At the weekend I read this essay on the public realm and urbanism by Richard Sennett. In it, he draws a contrast between two kinds of systems that affect the way that our cities evolve: the open – ‘ a system in unstable evolution’ – and the closed – ‘a system in harmonious equilibrium’. He argues that the latter has a paralysing effect on a city’s development, whilst the former leaves it free to evolve and incorporate difference.
Sennett actually points out the danger in applying systems thinking from one sphere of knowledge to another, but I think his insights apply to education. His vision that cities are “clean and safe, possess efficient public services, support a dynamic economy, provide cultural stimulation, and help heal society’s divisions of race, class, and ethnicity” easily reflects a broad philosophy for our schools. So is education an open or a closed system? And why does this matter?

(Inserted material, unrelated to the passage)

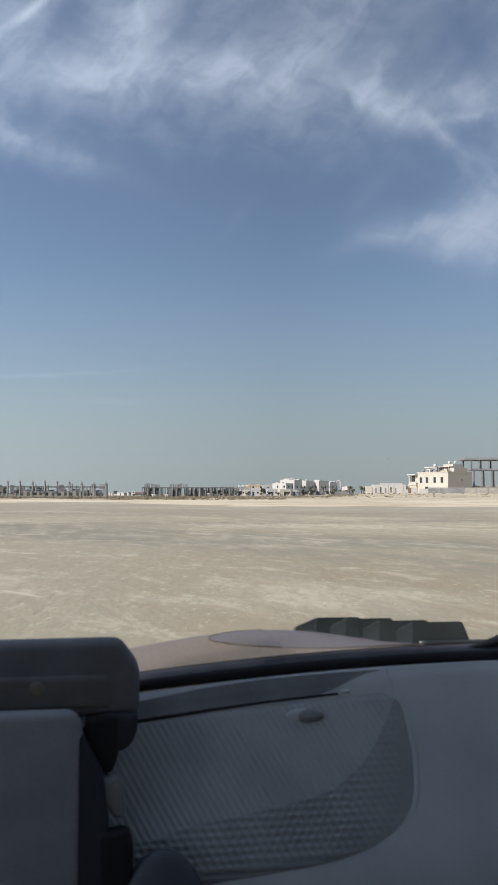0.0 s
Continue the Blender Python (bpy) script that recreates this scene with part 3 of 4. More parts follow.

Closed system development plays to our desire for planning and stability. The underlying assumption is that we collectively have the capacity to generate a single vision and construct a future environment that will be to the benefit of all. But it’s a hit and miss enterprise. For every Barbican Centre, you get a housing project like the Aylesbury Estate. In education, for all the sense of control they afford, you get the straight-jackets of the national curriculum, Key Stage examinations or Ofsted.
Open systems on the other hand challenge our desire for control. Sennett chooses to call these ‘unstable’ precisely to undermine the notion that stability is always a virtue. He argues that openness in urbanism gives us the cities that we love today, the box rows of Georgian houses in London, the shifting cultural and socio-political landscape of New York’s lower East-side. Within our schools, the equivalent move involves indulging students’ curiosity, diverging from the timetable, seeking new forms. These activities rarely occur.
State education is still essentially a closed system, in both spirit and law. At the macro level, the culture remains one of mistrust and fear, fuelled by media misrepresentation and political ping pong: politicians don’t trust teachers to do their jobs; teachers, kids and school leaders fear the GCSE league tables; teachers even distrust one another. This spiritual problem is exacerbated by policies that further erode a collective sense of endeavour, creativity and achievement. More exams, curriculum changes, a tougher approach to tenure.
And yet we can sense an undercurrent of openness of emerging. A tentative autonomy is being conferred upon leaders of academies and free schools and there is a consensus building that bureaucracy is hampering innovation and collaboration. Individual examples are springing up of schools and organizations that are defying convention, both in their results and in their approach. Burlington Danes or High Tech High, Khan Academy or the School in the Cloud, Ark or Reach are just a few examples of those that are beginning to thrive.
So what is right for education? In his essay, Sennett argues that the solution for urban planning is to embrace ‘incomplete form’. Although it would be anathema to the money men, this would mean architects embarking on projects that are designed to be incomplete, that might change, that can’t be defined in advance in the plans. However scary it might seem, we need to expand our ability to do this in education too, to admit that we have been unable to plan and implement the perfect comprehensive system, and to open our minds to new forms and approaches.
Embracing incomplete form in education will require the right spirit and the right laws. Without fully opening education to the vicissitudes of the market, policy makers should continue to develop the internal market within education, inviting new actors, freeing teachers and school leaders to act in community interests. This will require bold decisions to scale back exam regimes and loosen curriculum demands, and demand a continuation of the trend towards autonomy and professionalism. Changing the spirit will require more training and support, and a national conversation about what education is for in the 21st Century.
At the moment, education is a confused terrain of open and closed systems thinking. Instead, we need to be clear that opening ourselves to difference is the route to successful evolution. And I think we all want to see that. Business as usual for education would equate to building more housing estates in the 60s style. That’s in no-one’s interest.